To blow, or not to blow!

That is the question that one of the blowers in the base of KATIA, our 1967 PDP10-KA was apparently asking itself a couple of weeks ago.

KATIA had been running happily for a couple of months, and when I came in one day, she wasn’t. I tried rebooting her a couple of times, without any luck. With my usual collection of tasty puzzle morsels on my plate, it took me a few days to get around to poor KATIA. It was Friday when I started running diagnostics, and they all passed till it got down to one of the last ones: DAKCB.

DAKCB would fail while trying to test the FDVL instruction: Double precision Floating Point Divide. This was at the end of the day, so since I was scheduled to work half a day Saturday, I could work on it then. That might incite interesting conversations with the Museum Visitors.

After going to my 6:30AM Saturday morning WW meeting, Studying for a test for a while, then taking the test for the highest class Amateur Radio Operator license, and passing, I managed to stagger into work a little after 1PM.

I was assisted by Leda, our Post-Grad Ethnography student, who is trying to figure out why Grown Adults would want to spend their time playing with these ancient computers.

While looking at the machine when it failed DAKCB, we had noticed a couple of things: it had stopped, as in the PC wasn’t changing, but the RUN light was still on! This is a symptom of losing a pulse! In Asynchronous machines like the KA and KI, there is no clock that times the instructions. When you poke the start button, a single pulse is launched into a bunch of logic and delay lines. The little pulses and logic fetch the instruction, examine it to figure out what instruction it is, and wiggle all the logic at the correct time to do whatever that instruction is supposed to do. When it is done doing one instruction, and the RUN light is still on, it will take the pulse coming out of the end of the logic, and put it back in the front, starting the next instruction.

In my Zeal and Enthusiasm, I conned Leda into running the oscilloscope probe for me as we tried to follow this tiny pulse all the way through the logic till it disappeared. Normal trouble shooting practice would be to see the pulse at the beginning, look at the end and not see it, then look somewhere in the middle. We call this a binary search, and it is the fastest way to do this.

Unfortunately I am not sure where the end is, and I certainly don’t know where the middle of this process would be, so we started at the beginning and followed each step till we got to a pulse amplifier at 1F19: we could see the pulse go in, but it didn’t come out! We can just change the module, right?

I did that, and then noticed that the module I had taken out was REALLY warm in my hand, not so hot it burned me, but it shouldn’t have been that hot. Why? Being as how this is an updraft machine, I put my hand above the card cage, and it was nice and toasty warm up there. Where is all the air like is coming out of Bay 2’s cage, keeping all those cards cool? Going back around to the front of the machine, I notice that the blower in the bottom of Bay 1 was not turning, and shut the machine off. Now we know why it quit working!
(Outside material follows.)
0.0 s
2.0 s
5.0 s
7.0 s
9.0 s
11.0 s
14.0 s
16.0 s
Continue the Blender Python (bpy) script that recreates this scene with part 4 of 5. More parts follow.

This is not going to be pretty! Leda and I went down to the basement, and stole a blower from one of the other KA’s we have down there, and installed it. Of course the freight elevator had gotten its tail tied in a knot on Friday and was on strike for better working conditions, so I carried the 30lb awkward thing up the stairs, and managed to get it installed around 5:30PM. We turned on the machine, and luckily this blower was not having an existential crisis, and so it was blowing precious cooling air all through the cards in Bay 1: Yay!

Since we figured that it was probably bad bearings, David took the blower apart to change the bearings, and here is a picture of it sitting on a 2 foot by 3 foot cart:

KATIAs blower, disassembled.

Looking at the stator of the motor a little closer:

Blower stator.

Those wires should not be black! I’m afraid this motor is toast!

I have so far spent about a week trying to get basic instructions to work on KATIA, without a lot of success. What I know so far, is that if I try to run out of fast memory, the ACs that live inside the processor, it REALLY doesn’t work. At a guess, I suspect that the logic receives all zeros for the second instruction. If I disable fast memory, or run in main memory, things work better, but some very simple things don’t work. It will add a constant to an accumulator, but it won’t load a constant into an accumulator. This reduces its usefulness as a computer a little. It is still pretty good as a room heater.

I will try to blog more frequently so you can follow along as we discover what else is wrong with KATIA.